GIVEN REQUEST
Below is the data. Give it again, complete and exact.

AVAILABLE DATA
----
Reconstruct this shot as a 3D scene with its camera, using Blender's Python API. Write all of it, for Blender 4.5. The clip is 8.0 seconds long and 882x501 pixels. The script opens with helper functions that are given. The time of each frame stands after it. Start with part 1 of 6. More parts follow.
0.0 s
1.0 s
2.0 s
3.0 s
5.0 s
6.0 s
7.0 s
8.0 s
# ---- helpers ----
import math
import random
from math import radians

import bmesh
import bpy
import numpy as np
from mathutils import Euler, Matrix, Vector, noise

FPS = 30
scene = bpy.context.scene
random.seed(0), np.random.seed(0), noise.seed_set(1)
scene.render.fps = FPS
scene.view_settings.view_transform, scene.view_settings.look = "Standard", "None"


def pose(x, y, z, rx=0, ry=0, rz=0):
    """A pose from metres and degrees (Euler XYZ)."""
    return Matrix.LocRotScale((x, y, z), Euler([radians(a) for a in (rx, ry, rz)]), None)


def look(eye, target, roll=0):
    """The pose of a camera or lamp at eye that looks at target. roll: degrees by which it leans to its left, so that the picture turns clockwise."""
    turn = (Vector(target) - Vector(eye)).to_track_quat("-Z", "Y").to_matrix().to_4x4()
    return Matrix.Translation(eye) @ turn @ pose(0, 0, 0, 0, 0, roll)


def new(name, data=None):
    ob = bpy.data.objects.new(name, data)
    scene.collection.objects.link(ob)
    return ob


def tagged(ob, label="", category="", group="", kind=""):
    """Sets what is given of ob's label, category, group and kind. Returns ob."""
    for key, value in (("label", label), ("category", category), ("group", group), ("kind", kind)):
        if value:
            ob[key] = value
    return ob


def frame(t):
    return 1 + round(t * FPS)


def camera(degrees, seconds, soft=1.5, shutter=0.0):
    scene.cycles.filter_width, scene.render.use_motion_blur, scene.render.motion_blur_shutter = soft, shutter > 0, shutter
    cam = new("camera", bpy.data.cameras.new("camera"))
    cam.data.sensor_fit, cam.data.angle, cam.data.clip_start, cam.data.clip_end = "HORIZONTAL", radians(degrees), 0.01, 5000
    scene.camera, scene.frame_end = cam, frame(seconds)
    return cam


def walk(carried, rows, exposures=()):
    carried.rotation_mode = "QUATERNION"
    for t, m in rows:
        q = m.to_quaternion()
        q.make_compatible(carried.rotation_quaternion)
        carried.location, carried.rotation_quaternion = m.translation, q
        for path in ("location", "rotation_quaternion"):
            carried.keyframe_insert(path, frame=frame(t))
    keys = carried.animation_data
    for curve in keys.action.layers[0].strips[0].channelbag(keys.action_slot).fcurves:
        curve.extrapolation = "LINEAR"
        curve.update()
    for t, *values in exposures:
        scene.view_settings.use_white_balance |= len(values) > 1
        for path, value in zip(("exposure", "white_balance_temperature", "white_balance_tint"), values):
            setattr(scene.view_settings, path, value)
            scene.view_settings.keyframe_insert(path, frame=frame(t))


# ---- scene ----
----
PROBLEM SOLUTION
Reconstruct this shot as a 3D scene with its camera, using Blender's Python API. Write all of it, for Blender 4.5. The clip is 8.0 seconds long and 882x501 pixels. The script opens with helper functions that are given. The time of each frame stands after it. Start with part 1 of 6. More parts follow.
0.0 s
1.0 s
2.0 s
3.0 s
5.0 s
6.0 s
7.0 s
8.0 s
# ---- helpers ----
import math
import random
from math import radians

import bmesh
import bpy
import numpy as np
from mathutils import Euler, Matrix, Vector, noise

FPS = 30
scene = bpy.context.scene
random.seed(0), np.random.seed(0), noise.seed_set(1)
scene.render.fps = FPS
scene.view_settings.view_transform, scene.view_settings.look = "Standard", "None"


def pose(x, y, z, rx=0, ry=0, rz=0):
    """A pose from metres and degrees (Euler XYZ)."""
    return Matrix.LocRotScale((x, y, z), Euler([radians(a) for a in (rx, ry, rz)]), None)


def look(eye, target, roll=0):
    """The pose of a camera or lamp at eye that looks at target. roll: degrees by which it leans to its left, so that the picture turns clockwise."""
    turn = (Vector(target) - Vector(eye)).to_track_quat("-Z", "Y").to_matrix().to_4x4()
    return Matrix.Translation(eye) @ turn @ pose(0, 0, 0, 0, 0, roll)


def new(name, data=None):
    ob = bpy.data.objects.new(name, data)
    scene.collection.objects.link(ob)
    return ob


def tagged(ob, label="", category="", group="", kind=""):
    """Sets what is given of ob's label, category, group and kind. Returns ob."""
    for key, value in (("label", label), ("category", category), ("group", group), ("kind", kind)):
        if value:
            ob[key] = value
    return ob


def frame(t):
    return 1 + round(t * FPS)


def camera(degrees, seconds, soft=1.5, shutter=0.0):
    scene.cycles.filter_width, scene.render.use_motion_blur, scene.render.motion_blur_shutter = soft, shutter > 0, shutter
    cam = new("camera", bpy.data.cameras.new("camera"))
    cam.data.sensor_fit, cam.data.angle, cam.data.clip_start, cam.data.clip_end = "HORIZONTAL", radians(degrees), 0.01, 5000
    scene.camera, scene.frame_end = cam, frame(seconds)
    return cam


def walk(carried, rows, exposures=()):
    carried.rotation_mode = "QUATERNION"
    for t, m in rows:
        q = m.to_quaternion()
        q.make_compatible(carried.rotation_quaternion)
        carried.location, carried.rotation_quaternion = m.translation, q
        for path in ("location", "rotation_quaternion"):
            carried.keyframe_insert(path, frame=frame(t))
    keys = carried.animation_data
    for curve in keys.action.layers[0].strips[0].channelbag(keys.action_slot).fcurves:
        curve.extrapolation = "LINEAR"
        curve.update()
    for t, *values in exposures:
        scene.view_settings.use_white_balance |= len(values) > 1
        for path, value in zip(("exposure", "white_balance_temperature", "white_balance_tint"), values):
            setattr(scene.view_settings, path, value)
            scene.view_settings.keyframe_insert(path, frame=frame(t))


# ---- scene ----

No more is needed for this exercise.